We had a need to see Alfresco forum users by geography. Google Fusion Tables provides the capability to see any geographic location stored in one or more columns on a map. We had successfully used this before for smaller batches of mostly static data, so I decided to see if it would work well for our forum data. This blog post is about what I did, including some useful tips for working with the Google Fusion Table API.
Determining the Location
First, I needed a city and country for each forum user. In our forums, users can declare their location, but not everyone does. So I wrote a little Python script that uses the MaxMind GeoLite database to determine a location for each user based on IP address. The script then compares the IP-determined location with the user’s declared location, and if they are different, it asks the person running the script to choose which one is likely to be more accurate. For example, the IP address based lookup might come back with “Suriname” but the user’s declared location is “Paramaribo, Suriname”, so you’d choose the latter. The script saves each decision so that it doesn’t have to ask again for the same comparison on this run or subsequent runs.
Loading the Data into Google Fusion Tables with Python
Once I had a city and country for each forum user I had to get those loaded into a Google Fusion Table. I found this Python-based Fusion Tables client and it worked quite nicely.
Here are a few tips that might save you some time when you are working with Google Fusion Tables, regardless of the client-side language…

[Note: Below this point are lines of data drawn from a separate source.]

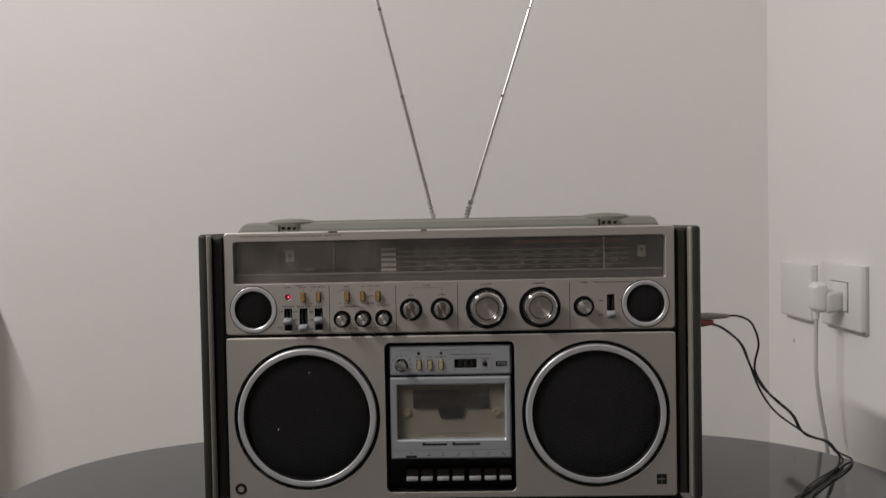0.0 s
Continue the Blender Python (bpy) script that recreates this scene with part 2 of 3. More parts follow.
def part(name, bm, mat, parent, label="", at=(0, 0, 0), smooth=None, scale=MM):
    me = bpy.data.meshes.new(name)
    bmesh.ops.recalc_face_normals(bm, faces=bm.faces)
    if scale != 1:
        bmesh.ops.scale(bm, vec=(scale,) * 3, verts=bm.verts)
    bm.to_mesh(me)
    bm.free()
    me.materials.append(M[mat])
    if smooth is not None:
        for p in me.polygons:
            p.use_smooth = True
        me.set_sharp_from_angle(angle=radians(smooth))
    ob = new(name, me)
    ob.location = tuple(a * scale for a in at)
    if parent is not None:
        ob.parent = parent
    if label:
        tagged(ob, label)
    return ob


def thing(name, at, label, category, group="", kind=""):
    e = new(name)
    e.empty_display_size = 0.02
    e.location = at
    return tagged(e, label, category, group, kind)


def box(bm, x0, x1, y0, y1, z0, z1, bevel=0.0, segs=2):
    made = bmesh.ops.create_cube(bm, size=1)["verts"]
    bmesh.ops.scale(bm, vec=(x1 - x0, y1 - y0, z1 - z0), verts=made)
    bmesh.ops.translate(bm, vec=((x0 + x1) / 2, (y0 + y1) / 2, (z0 + z1) / 2), verts=made)
    if bevel:
        edges = {e for v in made for e in v.link_edges}
        bmesh.ops.bevel(bm, geom=list(edges), offset=bevel, segments=segs, profile=0.5, affect="EDGES")
    return bm


def boxed(*a, **k):
    return box(bmesh.new(), *a, **k)


def rrect(cx, cz, w, h, r, n=6):
    """A rounded rectangle in x and z, as a function of how far it is drawn in."""
    def pts(inset=0.0):
        hw, hh = w / 2 - inset, h / 2 - inset
        rr = max(0.02, min(r - inset, hw, hh)) if r > 0 else 0.02
        out = []
        for k, (sx, sz) in enumerate(((1, 1), (-1, 1), (-1, -1), (1, -1))):
            for i in range(n + 1):
                a = math.pi / 2 * (k + i / n)
                out.append((cx + sx * (hw - rr) + rr * math.cos(a), cz + sz * (hh - rr) + rr * math.sin(a)))
        return out
    return pts


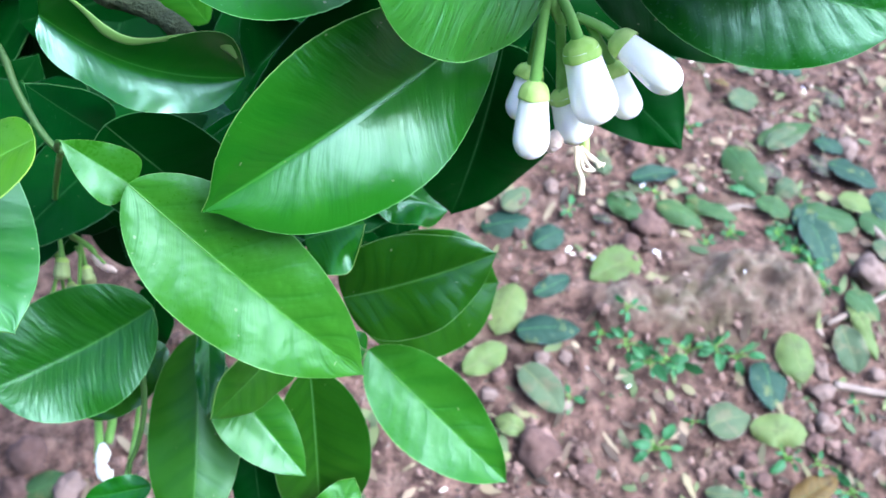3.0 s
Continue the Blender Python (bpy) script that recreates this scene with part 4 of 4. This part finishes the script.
petal(-0.330, 0.448, 15.4, 0.0045, WILTED, "wilted pinkish petal lying on soil")
petal(0.213, 0.540, 16.5, 0.0040, WILTED, "wilted pinkish petal lying on soil")
petal(0.363, 1.305, 17.6, 0.0040, WILTED, "wilted pinkish petal lying on soil")
petal(0.353, 1.218, 18.7, 0.0045, WILTED, "wilted pinkish petal lying on soil")

petal(0.288, 0.676, 1.0, 0.0048, PETAL, "white dropped petal lying on soil")
petal(0.183, 0.854, 1.0, 0.0060, PETAL, "white dropped petal lying on soil")
petal(0.215, 0.854, 3.0, 0.0044, WILTED, "wilted pinkish petal lying on soil")
petal(0.303, 0.875, 6.0, 0.0060, PETAL, "white dropped petal lying on soil")
petal(0.507, 1.230, 2.0, 0.0064, PETAL, "white dropped petal lying on soil")
petal(0.328, 1.242, 4.0, 0.0064, WILTED, "wilted pinkish petal lying on soil")
petal(0.273, 0.984, 4.0, 0.0056, PETAL, "white dropped petal lying on soil")

# ---- clods and stones ----
def clod(x, y, r, mat, label, seed, sx=1.0, sy=1.0, sz=0.7):
    v, f = lump_mesh(random.Random(seed), r, sx, sy, sz, 9, 14)
    ob = mesh_object("clod" if mat is CLOD else "stone", v, f, [mat])
    ob.location = (x, y, ground_height(x, y) + r * sz * 0.35)
    ob.rotation_euler = (0, 0, seed * 1.3)
    return tagged(ob, label, "clod" if mat is CLOD else "stone", "clods and stones")


clod(0.218, 1.215, 0.0312, CLOD, "rounded reddish-brown clod of soil", 3, 1.00, 0.80, 0.60)
clod(0.529, 0.749, 0.0147, STONE, "pale rough stone in the soil", 4, 1.00, 0.84, 0.65)
clod(0.533, 0.718, 0.0130, STONE, "pale rough stone in the soil", 5, 1.00, 0.88, 0.70)
clod(0.538, 0.696, 0.0113, CLOD, "rounded reddish-brown clod of soil", 6, 1.00, 0.92, 0.75)
clod(0.535, 0.676, 0.0128, STONE, "pale rough stone in the soil", 7, 1.00, 0.96, 0.60)
clod(0.522, 0.648, 0.0126, CLOD, "rounded reddish-brown clod of soil", 8, 1.00, 0.80, 0.65)
clod(0.550, 0.643, 0.0111, CLOD, "rounded reddish-brown clod of soil", 9, 1.00, 0.84, 0.70)
clod(0.599, 0.757, 0.0109, STONE, "pale rough stone in the soil", 10, 1.00, 0.88, 0.75)
clod(0.599, 0.910, 0.0265, STONE, "pale rough stone in the soil", 11, 1.00, 0.92, 0.60)
clod(0.185, 0.563, 0.0260, CLOD, "rounded reddish-brown clod of soil", 12, 1.00, 0.96, 0.65)
clod(0.172, 0.684, 0.0120, STONE, "pale rough stone in the soil", 13, 1.00, 0.80, 0.70)
clod(0.201, 0.695, 0.0106, STONE, "pale rough stone in the soil", 14, 1.00, 0.84, 0.75)
clod(0.190, 0.665, 0.0097, CLOD, "rounded reddish-brown clod of soil", 15, 1.00, 0.88, 0.60)
clod(0.288, 0.916, 0.0217, CLOD, "rounded reddish-brown clod of soil", 16, 1.00, 0.92, 0.65)
clod(0.267, 0.883, 0.0147, CLOD, "rounded reddish-brown clod of soil", 17, 1.00, 0.96, 0.70)
clod(0.259, 1.045, 0.0194, CLOD, "rounded reddish-brown clod of soil", 18, 1.00, 0.80, 0.75)
clod(0.564, 0.639, 0.0160, CLOD, "rounded reddish-brown clod of soil", 19, 1.00, 0.84, 0.60)
clod(0.604, 0.669, 0.0179, STONE, "pale rough stone in the soil", 20, 1.00, 0.88, 0.65)
clod(0.445, 0.613, 0.0123, CLOD, "rounded reddish-brown clod of soil", 21, 1.00, 0.92, 0.70)
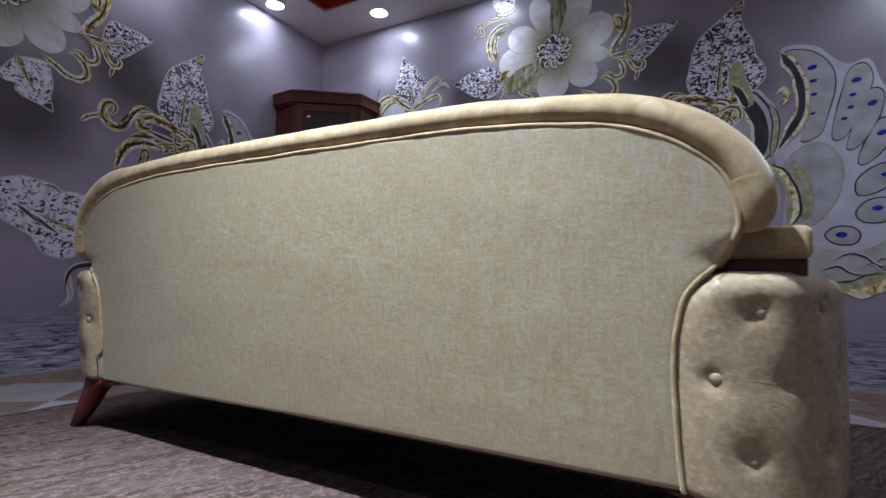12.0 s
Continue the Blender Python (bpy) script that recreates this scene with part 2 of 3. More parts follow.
CREAM = broken("cream_print", 20, (0.38, (0.20, 0.14, 0.05)), (0.45, (0.66, 0.60, 0.40)), (0.60, (0.88, 0.86, 0.82)))
GOLD = broken("gold_print", 17, (0.36, (0.05, 0.025, 0.012)), (0.41, (0.42, 0.28, 0.05)), (0.50, (0.74, 0.62, 0.22)), (0.58, (0.90, 0.88, 0.72)))
BLACK = broken("black_print", 15, (0.50, (0.010, 0.008, 0.012)), (0.56, (0.06, 0.035, 0.035)), (0.62, (0.62, 0.50, 0.26)))
AMBER = broken("amber_print", 19, (0.38, (0.08, 0.02, 0.015)), (0.48, (0.34, 0.17, 0.05)), (0.58, (0.74, 0.62, 0.30)))
PALE = printed("pale_print", (0.34, 0.34, 0.33), (0.52, 0.50, 0.56), 9)
INK = printed("ink_print", (0.014, 0.012, 0.016), (0.05, 0.045, 0.055), 12)
OLIVE = printed("olive_print", (0.28, 0.27, 0.13), (0.52, 0.50, 0.36), 30)
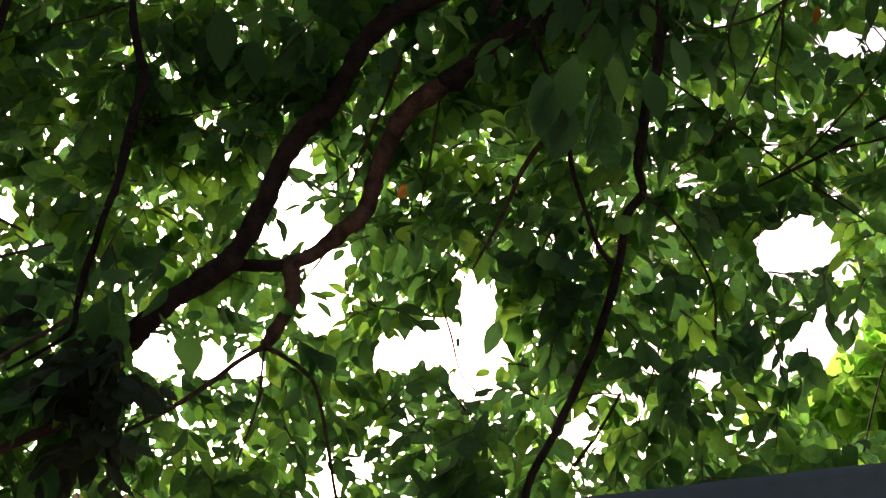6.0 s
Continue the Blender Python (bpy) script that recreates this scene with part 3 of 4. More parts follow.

Don’t Update–Drop, then Add
I started by trying to be smart about updating existing records rather than inserting new ones. But this meant that for each row, I had to do a query to test for the existence of a match and then do an update. This was incredibly slow, especially because you can’t do bulk updates (see next point).
So every time I run an update, the script first clears out the table. That means I load the entire dataset every time there is an update, but that is much faster than the update-if-present-otherwise-insert approach.
Batch Your Queries
The Google Fusion Tables API supports bulk operations. You can execute up to 500 at-a-time, if I recall correctly. This is a huge time-saver. My script just adds the insert statements to a list, and when it gets 500 (or runs out of inserts) it joins the list on “;” and then executes the batch with a single call to the Fusion Tables API.
The one drawback, as mentioned in the previous point is that it does not support bulk updates–only inserts are supported. But with the performance gain of bulk operations, I don’t mind clearing out the table and re-inserting.
Throttle Your Requests
If the script exceeds 30 requests per minute it is highly likely you will get rate-limited. So it is important to throttle your requests. I found that a 2.5 second wait between queries was fine and because the queries are batched 500 at-a-time, it really isn’t a big deal to wait.
Geocoding Takes Time
So the whole thing is pretty slick but there is a small pain. Because all rows get dropped every time I load the table, every row has to be geocoded and that takes time. I believe there is an API call to ask the table to be geocoded but I haven’t found that to work reliably. Instead, I have to go to the table in my browser and tell Fusion Tables to geocode the table. This takes a LONG time. For a table of about 10,000 rows it could easily take 45 minutes or more. At least it is something I can kick off and let run. I only update the table once a month. If it were more often, it would be an issue.
That’s it! Thanks to Python and Google Fusion Tables, I now have an interactive map of forum users. Not only is it useful to use interactively, it also lets me run geographic queries against it from Python, such as, “find me the 20 forum users with more than X posts who work within a 20 mile radius of this spot” which can be handy for doing local community outreach.